Bidding Farewell to “Kindred Spirits”

To him who, in the love of Nature, holds
Communion with her visible forms, she speaks
A various language…”             from Thanatopsis by W.C. Bryant

On May 12th 2005 the renowned landscape painting “Kindred Spirits” was sold at auction by the New York Public Library. According to the May 13th New York Times, the buyer, in closed bidding at Sotheby’s, was Alice L. Walton of the Walton Family Foundation (Wal-Mart) who intends to display the painting at a museum which is being planned in Bentonville Arkansas. 

The news of this sale (reported to be at more than $35 million) was of interest to all art lovers, and especially to New Yorkers, who will now see this great painting leave its long standing public home in New York City. It is also of interest to those of us in Roslyn, since this 1849 painting by Asher B. Durand depicts the poet William Cullen Bryant, and hung in Cedarmere, Bryant’s Roslyn home, until it was given by the poet’s daughter in 1904 to the Lenox Library, which later was incorporated into the New York Public Library. 

To those of us who remember seeing “Kindred Spirits” during its long years in the New York Public Library, this sale is a startling loss and a reminder of how an object of art, so connected to a place can be lost to the public, due to financial considerations of an owning institution. In this case, the New York Public Library, which announced in April that it would be selling a number of art works to raise money for the library’s endowment.

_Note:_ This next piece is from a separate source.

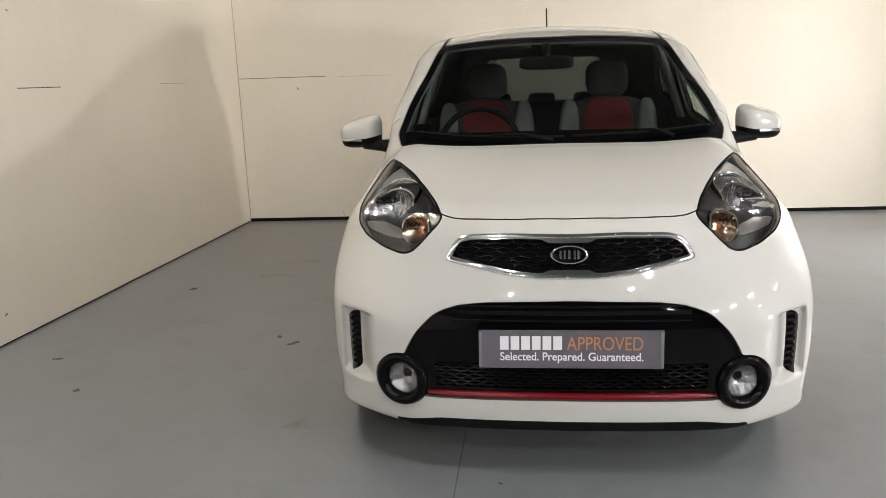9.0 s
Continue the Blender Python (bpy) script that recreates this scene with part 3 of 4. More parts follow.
# ---- sills, arches, wheels ----
def loft(bm, rows, close=True, cap=True):
    """Quads between rows of points; each row is a ring."""
    vs = [[bm.verts.new(p) for p in r] for r in rows]
    n = len(vs[0])
    for a, b in zip(vs, vs[1:]):
        for i in range(n if close else n - 1):
            bm.faces.new((a[i], a[(i + 1) % n], b[(i + 1) % n], b[i]))
    if cap:
        bm.faces.new(vs[0][::-1])
        bm.faces.new(vs[-1])
    bmesh.ops.recalc_face_normals(bm, faces=bm.faces)
    return vs


SILL_TOP = ((0.30, 0.318), (0.40, 0.312), (1.40, 0.302), (1.66, 0.312), (1.80, 0.340), (1.90, 0.354), (2.06, 0.345))
for side in (1, -1):
    bm = bmesh.new()
    rows = []
    for y in np.linspace(0.316, 2.065, 60):
        zt = float(curve(np.array([y]), SILL_TOP)[0])
        low = 0.200 + 0.03 * float(step(np.array([y]), 1.9, 2.06)[0])
        out = 0.803 - 0.012 * float(step(np.array([-y]), -0.8, -0.34)[0]) - 0.006 * float(step(np.array([y]), 1.75, 2.06)[0])
        sec = [(0.72, zt - 0.01), (out - 0.030, zt + 0.002), (out - 0.0190, zt + 0.003), (out - 0.0165, zt + 0.0022), (out - 0.0152, zt - 0.001), (out - 0.0148, zt - 0.012), (out - 0.0125, zt - 0.0155),
               (out - 0.006, zt - 0.0195), (out - 0.0015, zt - 0.0245), (out, zt - 0.031), (out - 0.001, zt - 0.042), (out - 0.005, zt - 0.064), (out - 0.013, low + 0.016), (out - 0.022, low + 0.005), (out - 0.045, low), (0.72, low)]
        rows.append([(side * x, y, z) for x, z in sec])
    loft(bm, rows)
    part("side_skirt", bm, WHITE, car, "white side skirt along the sill", True).data.set_sharp_from_angle(angle=radians(38))
    # wheel wells and mud flaps
    for cy, cz, cr in ARCHES:
        bm = bmesh.new()
        rows = []
        for x, r in ((0.43, cr - 0.01), (0.60, cr + 0.012), (0.70, cr + 0.008), (0.735 if cy < 1 else 0.722, cr - 0.002)):
            rows.append([(side * x, cy + r * math.cos(a), cz + r * math.sin(a)) for a in np.linspace(-0.5, math.pi + 0.5, 40)])
        # the black lip inside the opening's edge
        a = np.linspace(-0.5, math.pi + 0.5, 40)
        ly, lz = cy + (cr - 0.003) * np.cos(a), cz + (cr - 0.003) * np.sin(a)
        lx = np.where(lz > 0.21, np.maximum(half_width(ly, lz) - 0.005, 0.70), 0.72)
        rows.append([(side * p, q, r) for p, q, r in zip(lx, ly, lz)])
        rows.insert(0, [(side * 0.43, cy, cz)] * 40)
        loft(bm, rows, close=False, cap=False)
        part("wheel_well", bm, GAP, car, "", True)
    bm = bmesh.new()
    box(bm, 0.615, 0.786, 0.297, 0.313, 0.176, 0.335, 0.010)
    bmesh.ops.transform(bm, matrix=Matrix.Diagonal((side, 1, 1, 1)), verts=bm.verts)
    bmesh.ops.recalc_face_normals(bm, faces=bm.faces)
    part("mud_flap", bm, BLACK, car, "black rubber mud flap behind the front wheel")

TYRE = ((-0.068, 0.196), (-0.088, 0.206), (-0.0965, 0.225), (-0.096, 0.246), (-0.092, 0.262), (-0.086, 0.2705), (-0.070, 0.2760), (-0.046, 0.2775), (-0.0335, 0.2778), (-0.033, 0.271), (-0.027, 0.271),
        (-0.0265, 0.278), (-0.003, 0.278), (-0.0025, 0.271), (0.0035, 0.271), (0.004, 0.278), (0.0265, 0.278), (0.027, 0.271), (0.033, 0.271), (0.0335, 0.2778), (0.046, 0.277), (0.064, 0.2755),
        (0.077, 0.2715), (0.0835, 0.263), (0.0875, 0.246), (0.0885, 0.225), (0.082, 0.206), (0.068, 0.196))


def spin(bm, profile, n=64, dent=None, closed=False):
    """A solid of revolution about the x axis."""
    rows = []
    for x, r in profile:
        ring = []
        for k in range(n):
            a = 2 * math.pi * k / n
            rr = r - (dent(x, r, k) if dent else 0.0)
            ring.append((x, rr * math.cos(a), rr * math.sin(a)))
        rows.append(ring)
    loft(bm, rows, cap=closed)


def sipe(x, r, k):
    if r < 0.2605:
        return 0.0
    if abs(x) > 0.040:
        return 0.0035 if (k + (3 if x > 0 else 0)) % 6 == 0 else 0.0
    return 0.0025 if abs(x) > 0.02 and (k + int(abs(x) * 90)) % 8 == 4 and r > 0.275 else 0.0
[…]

Recognized as one of the finest works of American art, “Kindred Spirits” shows artist Thomas Cole and his friend Bryant looking down from a ledge into a glowing Catskill valley. Commissioned after Cole’s death, it was intended to depict the friendship and the love of nature the two men shared. The painting is a fitting tribute to them, as well as to an idea of beauty that was reflected in the Hudson River School of landscape painting, of which Cole was a founder, and Bryant an avid supporter.

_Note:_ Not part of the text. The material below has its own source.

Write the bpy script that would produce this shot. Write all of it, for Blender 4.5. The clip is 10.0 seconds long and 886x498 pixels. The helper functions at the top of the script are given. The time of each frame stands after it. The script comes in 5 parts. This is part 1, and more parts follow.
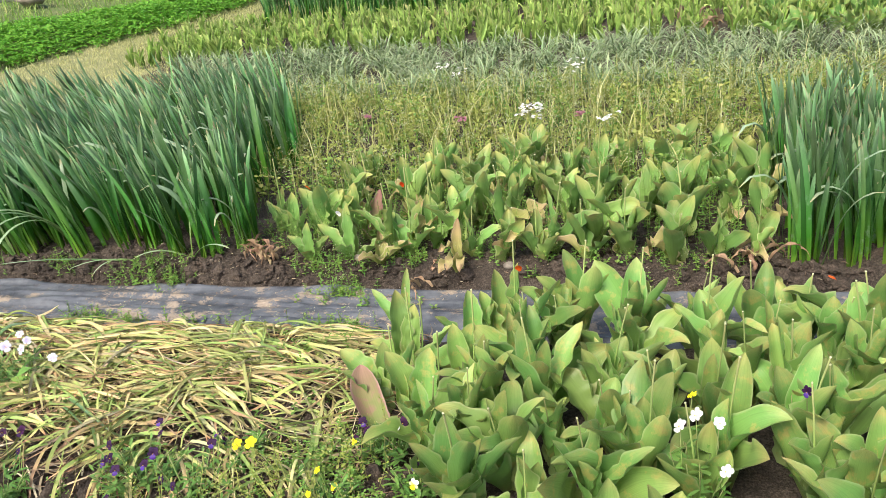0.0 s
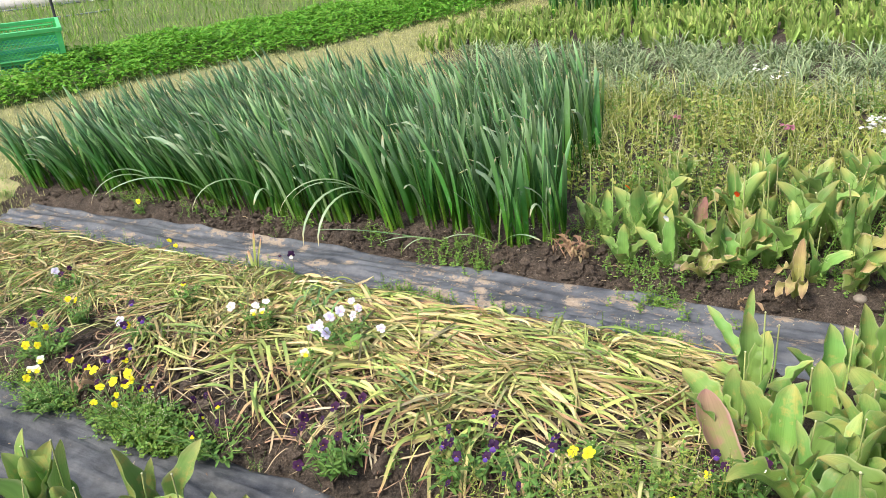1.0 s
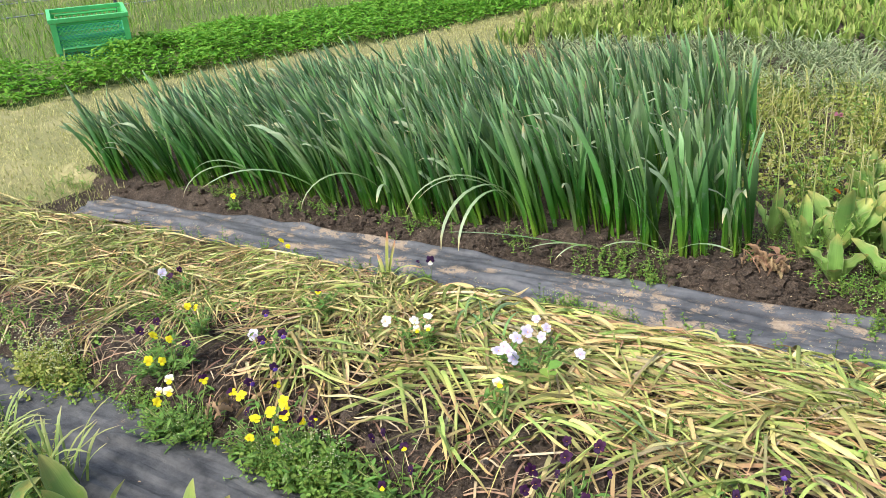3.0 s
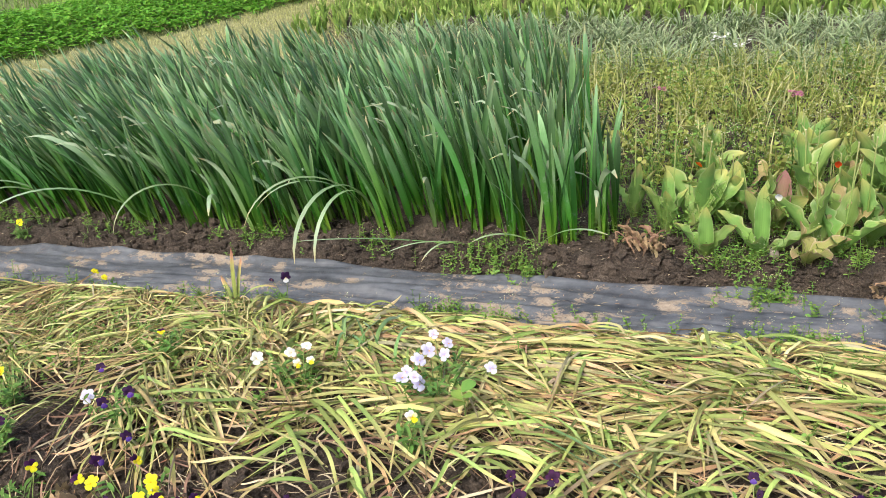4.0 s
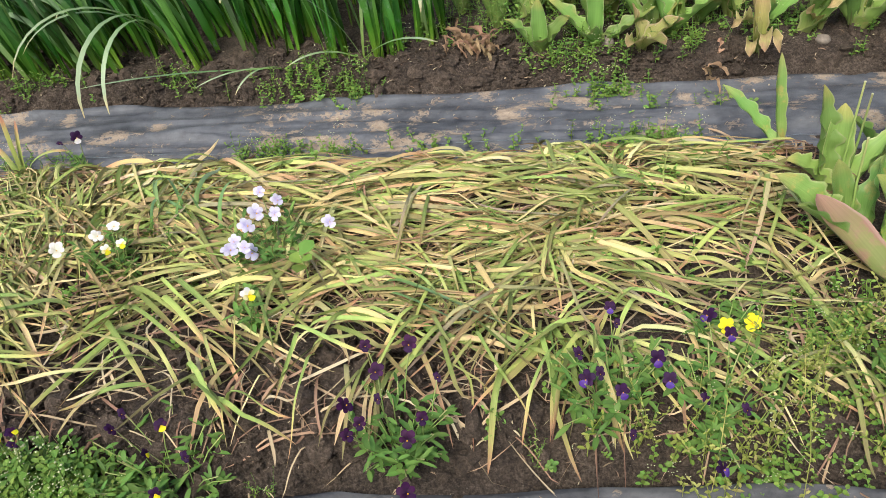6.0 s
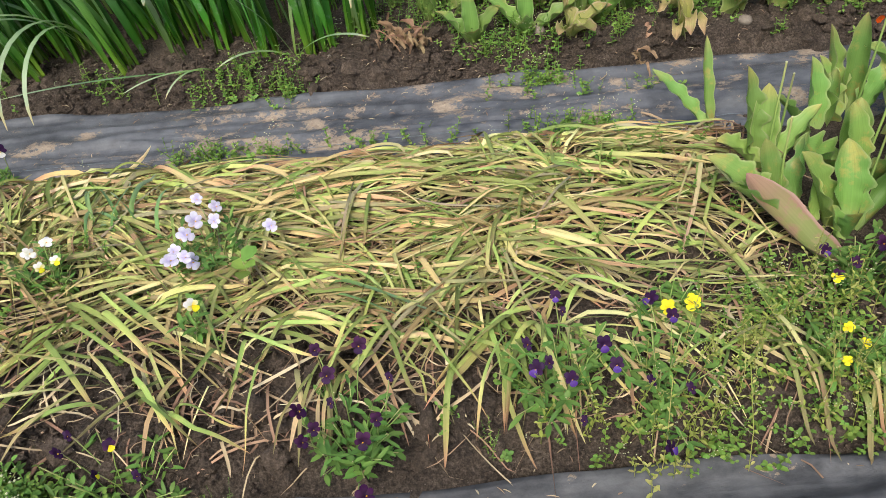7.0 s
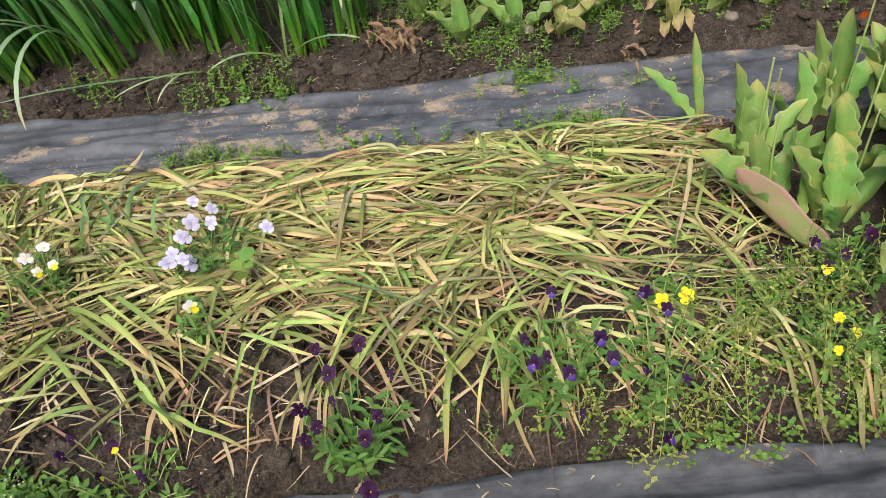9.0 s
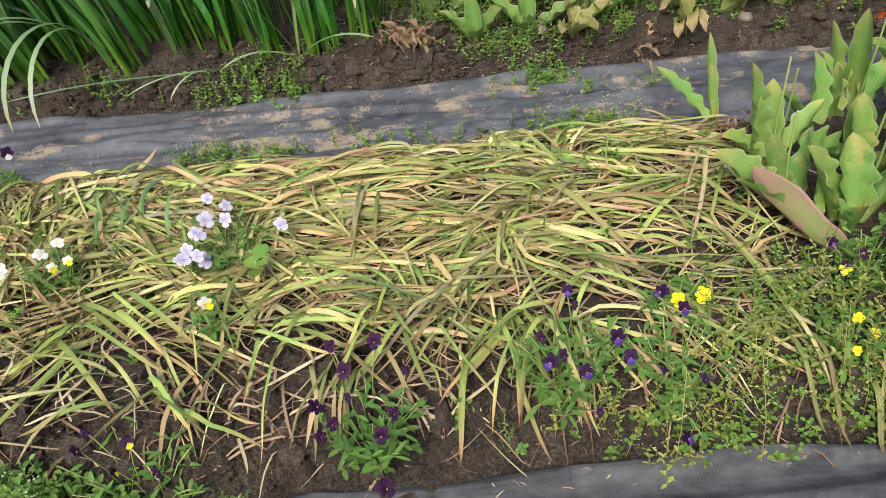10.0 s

Nature poet and journalist, Bryant (1794-1878) had a strong regard for the arts and for cultural institutions. He founded a Reading Room for the people of Roslyn, which became the Bryant Library and he built a library in his hometown of Cummington, MA. Believing in the healing powers of nature, he was the first to advocate for a Central Park for the people of New York City. He was a founding member of the National Academy of Design and the New York Metropolitan Museum of Art. In 1869 Bryant delivered an address at the founding of the Metropolitan in which he stressed the need for “an extensive public gallery to contain the greater works of our own painters and sculptors.”  In that same address he also said that “Besides the cultivation of the sense of beauty—in other words, the perception of order, symmetry, proportion of parts, which is of near kindred to the moral sentiments—the intelligent contemplation of a great gallery of works of art is a lesson in history, a lesson in biography, a lesson in the antiquities of different countries.”

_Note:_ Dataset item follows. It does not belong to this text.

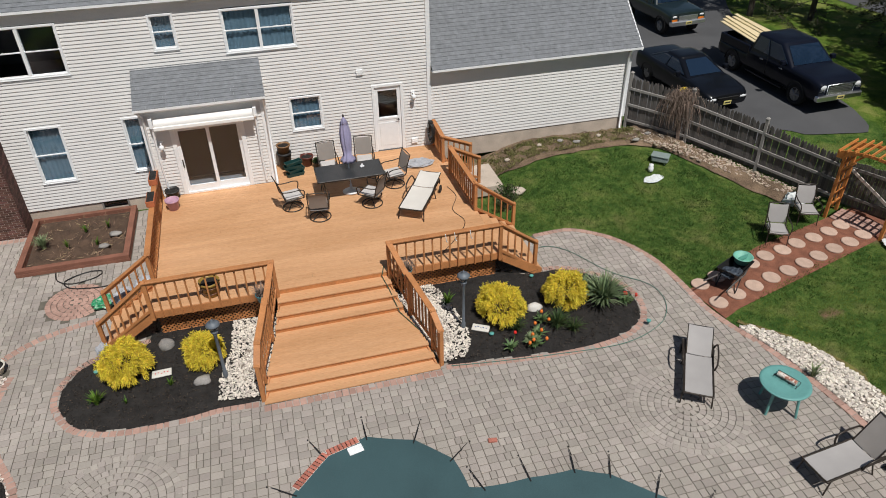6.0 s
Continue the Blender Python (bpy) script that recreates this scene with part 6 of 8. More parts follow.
PALE_STONE = mat("pale_stone", (0.62, 0.60, 0.57), 0.85, var=0.12, bump=0.2)
stone((-3.12, 13.62), (0.2, 0.17, 0.15), 1)
stone((-2.33, 12.2), (0.2, 0.13, 0.12), 2)
stone((5.62, 12.52), (0.2, 0.14, 0.13), 3, "pale stone between golden shrubs", PALE_STONE)
stone((-7.54, 7.78), (0.2, 0.13, 0.1), 4, "pale stone in black mulch", PALE_STONE)
stone((-8.06, 10.57), (0.17, 0.14, 0.1), 5, "grey stone on cream gravel", STONE, 0.04)
stone((-10.6, 9.35), (0.2, 0.12, 0.1), 6, "grey stone on cream gravel", STONE, 0.04)
stone((7.2, 18.0), (0.28, 0.2, 0.1), 7, "flat stone in the lawn", CONCRETE, 0.0)
stone((-5.0, 18.3), (0.15, 0.1, 0.06), 8, "flat stone on brown soil", STONE, 0.2)
stone((-4.75, 18.9), (0.18, 0.12, 0.06), 9, "flat stone on brown soil", STONE, 0.2)
for i, (x, y) in enumerate(((8.6, 19.8), (9.4, 19.9), (9.9, 19.7), (10.8, 19.9), (12.5, 19.6), (11.9, 19.3), (7.4, 19.6))):
    stone((x, y), (0.09 + 0.03 * (i % 3), 0.07, 0.05), 20 + i, "broken stone on dug soil", STONE if i % 3 else CONCRETE, 0.15)

TERRACOTTA = mat("terracotta", (0.42, 0.13, 0.055), 0.85, var=0.2, bump=0.1)
PINK_POT = mat("pale_terracotta", (0.55, 0.36, 0.29), 0.85, var=0.15, bump=0.1)
WHITE_POT = mat("white_stone_pot", (0.62, 0.59, 0.53), 0.8, var=0.12, bump=0.1)
BROWN_POT = mat("brown_glaze", (0.12, 0.055, 0.03), 0.4, var=0.3)
BLACK_POT = mat("black_pot", (0.03, 0.03, 0.03), 0.5, var=0.2)
PURPLE = mat("lilac_plastic", (0.45, 0.27, 0.36), 0.5, var=0.1)
GOLD_POT = mat("amber_glaze", (0.30, 0.19, 0.04), 0.35, var=0.3)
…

The quick sale of “Kindred Spirits” and its removal from its public home in New York City, is a shocking loss of heritage for all the people of New York. It is too late to change the outcome—the sale is done, the painting gone. We, along with other New Yorkers, can look back and wish that the New York Public Library could have found another way to raise funds or, that the library would have reached out to benefactors or other city institutions, like the Metropolitan Museum of Art, in a more open way, to try to ensure that this New York treasure would have remained here, on public view, in the city that Bryant loved. But, this loss can also act as a wake-up call. We must, as citizens, support our cultural institutions and enable them to find better ways to address funding needs. In addition, as New Yorkers, we can remind Mrs. Walton of the ties that bind “Kindred Spirits” to New York and urge her to allow the painting to travel back here. We can also hope that the planned museum in Arkansas is completed and that once again “Kindred Spirits” will have the public viewing space it deserves.